親も先生もそうですが、大人は自分たちにとって都合のいい面を子どもの長所とみなしてほめます。
そして、その逆を短所とみなして叱ります。
でも、本人が長い人生を生きていく上では、短所に見えたことが実は長所だったということがよくあるのです。
このようなわけで、リフレーミングによって、子どもに対するいつもの見方を少し変えてみることをお薦めします。
「この子はこういうところが困る」と感じていたことが、その子の生きる力に思えてくるかも知れません。
例えばマイペースな子です。
親としては、「何でも遅くて困る。もっとてきぱきできなければ困る」と感じてしまうことが多いと思います。
でも、マイペースというのは、他人のペースに左右されることなく、ゆったり着実に自分らしく生きられるということでもあります。
これは、長い人生を生きていく上でとても大事な資質だと思います。
それに、マイペースな子は他の子がマイペースでのんびりしているのも許せるので、けっこう癒し系の人であることが多いのです。
ですから、友達への対応もソフトであり、トラブルを起こしたりもめたりすることも少ないです。
また、授業参観のときに「うちの子は全然発表しない。消極的で困る」と思ったら、それで終わらずに、リフレーミングで「でも、これは慎重で軽々しい言動はしないということかも」と考え直してみましょう。
そういう子は、大人になってからも軽挙妄動に走らず安定感のある生活を送れることでしょう。
他にもいくつか例示します。
落ち着きがないというのは、エネルギーに溢れていて活動的ということでもあります。
大人になってからも、仕事や遊びでエネルギッシュに活動していくことでしょう。
飽きっぽいというのは、好奇心が旺盛でやる気がいっぱいということでもあります。
将来、いろいろなことに積極的にチャレンジして、アクティブに生きていけることでしょう。
文句や愚痴が多いというのは、嫌なことを一人で抱え込んで溜め込まないということでもあります。
これも、長い人生を生きていく上では必要なことでしょう。
ふざけてばかりというのは、元気でテンションが高いとかユーモアがあって盛り上げ上手などということでもあります。
職場のムードメーカーになれるのはこういう人でしょう。
マイナス思考でネガティブなことばかり言うというのは、性格が慎重かつ入念ということでもあります。

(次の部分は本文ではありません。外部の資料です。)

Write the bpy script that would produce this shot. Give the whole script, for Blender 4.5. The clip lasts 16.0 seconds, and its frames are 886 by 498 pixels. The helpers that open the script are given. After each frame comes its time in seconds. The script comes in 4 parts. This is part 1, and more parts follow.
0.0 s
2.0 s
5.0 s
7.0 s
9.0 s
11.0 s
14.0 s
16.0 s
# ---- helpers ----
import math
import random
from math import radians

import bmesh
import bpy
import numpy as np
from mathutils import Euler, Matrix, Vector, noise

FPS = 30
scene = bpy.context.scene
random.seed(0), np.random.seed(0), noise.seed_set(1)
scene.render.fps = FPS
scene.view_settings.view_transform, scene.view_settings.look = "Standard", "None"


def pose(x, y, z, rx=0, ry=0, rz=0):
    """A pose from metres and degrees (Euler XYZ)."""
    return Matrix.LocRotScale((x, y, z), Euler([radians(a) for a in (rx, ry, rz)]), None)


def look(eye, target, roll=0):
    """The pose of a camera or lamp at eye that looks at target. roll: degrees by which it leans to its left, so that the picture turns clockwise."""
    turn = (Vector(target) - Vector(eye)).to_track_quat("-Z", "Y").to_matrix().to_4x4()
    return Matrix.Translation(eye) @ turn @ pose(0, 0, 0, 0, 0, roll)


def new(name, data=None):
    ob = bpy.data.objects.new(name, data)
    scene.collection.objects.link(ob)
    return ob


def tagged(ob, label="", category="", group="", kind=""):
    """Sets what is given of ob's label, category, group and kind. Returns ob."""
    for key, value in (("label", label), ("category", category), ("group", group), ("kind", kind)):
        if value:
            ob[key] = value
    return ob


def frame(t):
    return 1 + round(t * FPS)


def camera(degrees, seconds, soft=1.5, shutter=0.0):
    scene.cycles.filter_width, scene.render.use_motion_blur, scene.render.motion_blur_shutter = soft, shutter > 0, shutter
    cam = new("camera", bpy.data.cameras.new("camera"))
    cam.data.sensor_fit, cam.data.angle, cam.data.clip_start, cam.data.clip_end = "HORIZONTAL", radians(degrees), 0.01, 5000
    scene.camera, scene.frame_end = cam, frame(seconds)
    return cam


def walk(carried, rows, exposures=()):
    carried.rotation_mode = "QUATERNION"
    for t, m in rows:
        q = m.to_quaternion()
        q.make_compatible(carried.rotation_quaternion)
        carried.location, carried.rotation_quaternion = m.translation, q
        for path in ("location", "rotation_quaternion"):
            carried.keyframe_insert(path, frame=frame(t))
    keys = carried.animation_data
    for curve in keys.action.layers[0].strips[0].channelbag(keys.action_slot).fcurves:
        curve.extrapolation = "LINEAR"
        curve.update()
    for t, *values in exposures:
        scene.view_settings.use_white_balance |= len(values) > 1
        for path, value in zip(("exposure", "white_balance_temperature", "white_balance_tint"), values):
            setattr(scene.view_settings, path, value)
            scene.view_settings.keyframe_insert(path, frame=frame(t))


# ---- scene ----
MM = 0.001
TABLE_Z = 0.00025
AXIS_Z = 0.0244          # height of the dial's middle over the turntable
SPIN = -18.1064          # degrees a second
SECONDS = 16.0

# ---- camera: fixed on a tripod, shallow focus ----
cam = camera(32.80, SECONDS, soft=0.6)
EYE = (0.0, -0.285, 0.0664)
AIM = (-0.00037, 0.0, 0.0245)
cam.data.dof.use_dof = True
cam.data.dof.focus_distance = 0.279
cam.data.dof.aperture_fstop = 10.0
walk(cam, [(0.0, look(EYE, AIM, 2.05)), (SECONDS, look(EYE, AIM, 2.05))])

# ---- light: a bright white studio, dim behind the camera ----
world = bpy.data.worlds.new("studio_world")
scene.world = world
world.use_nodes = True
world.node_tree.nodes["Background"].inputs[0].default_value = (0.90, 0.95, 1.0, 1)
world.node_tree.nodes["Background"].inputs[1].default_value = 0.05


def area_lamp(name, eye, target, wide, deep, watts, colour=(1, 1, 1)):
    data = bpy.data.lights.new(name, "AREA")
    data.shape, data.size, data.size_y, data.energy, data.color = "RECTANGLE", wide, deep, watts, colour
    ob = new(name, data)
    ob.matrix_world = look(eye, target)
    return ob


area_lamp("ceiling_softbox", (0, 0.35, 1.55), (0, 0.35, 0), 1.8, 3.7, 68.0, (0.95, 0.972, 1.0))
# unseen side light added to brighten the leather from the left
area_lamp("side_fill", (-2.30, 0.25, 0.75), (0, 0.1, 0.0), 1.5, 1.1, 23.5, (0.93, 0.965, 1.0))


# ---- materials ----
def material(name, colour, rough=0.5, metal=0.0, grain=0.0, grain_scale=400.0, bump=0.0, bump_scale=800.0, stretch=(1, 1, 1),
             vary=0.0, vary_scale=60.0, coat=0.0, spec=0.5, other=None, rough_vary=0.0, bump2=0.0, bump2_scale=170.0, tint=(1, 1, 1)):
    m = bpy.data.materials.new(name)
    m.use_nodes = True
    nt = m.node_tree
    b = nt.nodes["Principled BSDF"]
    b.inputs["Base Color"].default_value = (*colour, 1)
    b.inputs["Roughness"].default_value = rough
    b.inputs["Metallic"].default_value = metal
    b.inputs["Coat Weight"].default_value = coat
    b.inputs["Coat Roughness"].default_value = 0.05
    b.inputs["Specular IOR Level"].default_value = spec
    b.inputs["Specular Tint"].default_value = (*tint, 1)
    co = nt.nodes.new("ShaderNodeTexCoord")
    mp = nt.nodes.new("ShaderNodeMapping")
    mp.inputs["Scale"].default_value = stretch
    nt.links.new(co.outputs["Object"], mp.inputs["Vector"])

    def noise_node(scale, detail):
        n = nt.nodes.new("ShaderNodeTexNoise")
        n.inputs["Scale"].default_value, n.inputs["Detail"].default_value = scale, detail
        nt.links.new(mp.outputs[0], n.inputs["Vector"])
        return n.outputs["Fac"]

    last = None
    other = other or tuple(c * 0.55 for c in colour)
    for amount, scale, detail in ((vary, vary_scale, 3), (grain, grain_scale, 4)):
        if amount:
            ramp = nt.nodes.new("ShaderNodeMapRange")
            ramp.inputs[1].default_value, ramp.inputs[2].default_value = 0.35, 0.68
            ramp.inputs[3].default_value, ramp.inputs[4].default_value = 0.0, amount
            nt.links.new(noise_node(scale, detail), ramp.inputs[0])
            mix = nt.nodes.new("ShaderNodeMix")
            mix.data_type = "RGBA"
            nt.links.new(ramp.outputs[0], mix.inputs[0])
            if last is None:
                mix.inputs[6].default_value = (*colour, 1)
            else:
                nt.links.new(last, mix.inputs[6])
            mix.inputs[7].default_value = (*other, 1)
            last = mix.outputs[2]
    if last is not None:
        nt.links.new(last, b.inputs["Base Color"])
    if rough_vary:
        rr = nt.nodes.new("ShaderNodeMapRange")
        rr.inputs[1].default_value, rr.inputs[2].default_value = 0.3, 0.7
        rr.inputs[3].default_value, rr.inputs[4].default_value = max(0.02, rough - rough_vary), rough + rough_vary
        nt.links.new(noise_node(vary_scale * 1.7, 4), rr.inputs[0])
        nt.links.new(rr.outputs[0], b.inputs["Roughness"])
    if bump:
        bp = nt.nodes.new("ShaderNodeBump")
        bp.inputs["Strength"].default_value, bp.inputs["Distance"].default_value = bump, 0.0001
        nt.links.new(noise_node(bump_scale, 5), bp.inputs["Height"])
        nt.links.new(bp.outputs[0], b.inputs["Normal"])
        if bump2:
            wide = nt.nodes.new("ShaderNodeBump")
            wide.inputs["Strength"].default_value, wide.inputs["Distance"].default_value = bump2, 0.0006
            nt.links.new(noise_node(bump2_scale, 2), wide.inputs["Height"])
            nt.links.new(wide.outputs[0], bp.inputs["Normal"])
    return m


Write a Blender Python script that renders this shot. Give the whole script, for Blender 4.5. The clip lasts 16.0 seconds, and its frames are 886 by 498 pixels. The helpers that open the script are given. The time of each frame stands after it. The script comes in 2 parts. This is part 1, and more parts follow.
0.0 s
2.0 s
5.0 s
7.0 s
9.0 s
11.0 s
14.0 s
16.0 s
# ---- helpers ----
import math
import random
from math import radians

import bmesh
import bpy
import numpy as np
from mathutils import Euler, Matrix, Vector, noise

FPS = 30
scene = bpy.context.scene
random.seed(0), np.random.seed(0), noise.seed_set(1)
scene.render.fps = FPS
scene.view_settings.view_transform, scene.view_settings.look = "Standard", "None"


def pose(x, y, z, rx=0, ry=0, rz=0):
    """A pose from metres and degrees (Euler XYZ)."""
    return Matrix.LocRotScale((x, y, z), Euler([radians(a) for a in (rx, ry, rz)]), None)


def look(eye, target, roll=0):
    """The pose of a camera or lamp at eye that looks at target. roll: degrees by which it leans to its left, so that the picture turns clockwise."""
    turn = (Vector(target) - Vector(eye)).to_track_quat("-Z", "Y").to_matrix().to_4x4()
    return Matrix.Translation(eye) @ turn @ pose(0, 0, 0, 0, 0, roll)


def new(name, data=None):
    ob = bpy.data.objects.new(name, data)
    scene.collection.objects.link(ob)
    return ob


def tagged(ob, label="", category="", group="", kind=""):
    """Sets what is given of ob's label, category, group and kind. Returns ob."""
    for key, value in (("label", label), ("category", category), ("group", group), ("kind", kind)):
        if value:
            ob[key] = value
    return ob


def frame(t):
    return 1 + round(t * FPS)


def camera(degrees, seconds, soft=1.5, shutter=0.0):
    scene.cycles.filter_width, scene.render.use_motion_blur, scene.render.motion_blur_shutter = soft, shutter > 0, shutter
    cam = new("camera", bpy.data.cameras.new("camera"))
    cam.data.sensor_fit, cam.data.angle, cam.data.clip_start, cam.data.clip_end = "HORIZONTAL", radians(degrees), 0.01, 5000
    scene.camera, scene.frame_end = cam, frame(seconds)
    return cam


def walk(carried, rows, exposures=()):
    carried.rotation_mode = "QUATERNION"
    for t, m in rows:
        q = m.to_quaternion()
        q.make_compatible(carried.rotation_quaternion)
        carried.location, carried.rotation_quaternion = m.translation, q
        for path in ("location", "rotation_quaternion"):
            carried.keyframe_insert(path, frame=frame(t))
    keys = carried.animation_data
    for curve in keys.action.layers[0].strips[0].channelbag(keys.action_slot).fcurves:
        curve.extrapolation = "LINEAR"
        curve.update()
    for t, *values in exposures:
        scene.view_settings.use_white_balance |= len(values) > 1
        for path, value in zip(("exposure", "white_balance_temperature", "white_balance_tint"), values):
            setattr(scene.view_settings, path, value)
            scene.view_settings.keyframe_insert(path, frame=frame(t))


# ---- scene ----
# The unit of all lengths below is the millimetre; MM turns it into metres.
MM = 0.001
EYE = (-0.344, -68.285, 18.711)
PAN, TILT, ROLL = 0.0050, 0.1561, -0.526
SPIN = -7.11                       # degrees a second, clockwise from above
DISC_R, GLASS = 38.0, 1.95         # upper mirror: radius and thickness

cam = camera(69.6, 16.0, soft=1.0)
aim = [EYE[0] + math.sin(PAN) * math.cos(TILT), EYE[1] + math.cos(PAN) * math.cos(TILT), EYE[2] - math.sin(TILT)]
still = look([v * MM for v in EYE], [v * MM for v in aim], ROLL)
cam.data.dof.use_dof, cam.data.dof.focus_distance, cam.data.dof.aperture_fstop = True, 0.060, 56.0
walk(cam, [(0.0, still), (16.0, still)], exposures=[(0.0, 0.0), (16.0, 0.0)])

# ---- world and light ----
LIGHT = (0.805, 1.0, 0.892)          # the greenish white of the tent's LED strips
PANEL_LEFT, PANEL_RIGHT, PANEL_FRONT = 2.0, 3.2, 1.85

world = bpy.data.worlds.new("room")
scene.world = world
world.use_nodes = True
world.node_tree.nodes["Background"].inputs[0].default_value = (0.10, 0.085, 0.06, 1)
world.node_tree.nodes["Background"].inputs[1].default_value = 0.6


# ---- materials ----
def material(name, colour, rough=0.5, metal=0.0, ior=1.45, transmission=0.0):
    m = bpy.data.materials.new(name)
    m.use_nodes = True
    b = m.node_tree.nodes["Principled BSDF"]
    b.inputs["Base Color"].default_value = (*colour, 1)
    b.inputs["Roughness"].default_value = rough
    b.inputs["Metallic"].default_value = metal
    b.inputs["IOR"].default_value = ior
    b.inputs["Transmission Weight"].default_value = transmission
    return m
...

これは、事前の準備をしっかりするとか、ミスが少ないなどの長所に直結しますので、自分お仕事を責任もってきちんとやれる人が多いです。
遊びに夢中で宿題やお手伝いは適当という子は、自主的に優先順位をつけられるということでもあります。
大人になって仕事をしていく上で、これはとても大切な能力です。
というのも、何でも全てがんばっていると消耗するだけだからです。
ある部分は適当に済ませ、大事なところに注力することが必要であり、その子は既にそれを実践しているのです。
以上、いろいろ紹介しました。
ぜひ、日頃からリフレーミングに心がけてください。
そうすれば、子どもの短所がそれほど気にならなくなってくると思います。
また、短所は長所でもありますので、今まで気づかずにいた子どもの長所が見えてくることもあると思います。
私ができる範囲で、精一杯提案させていただきました。
少しでもご参考になれば幸いです。
みなさんに幸多かれとお祈り申し上げます。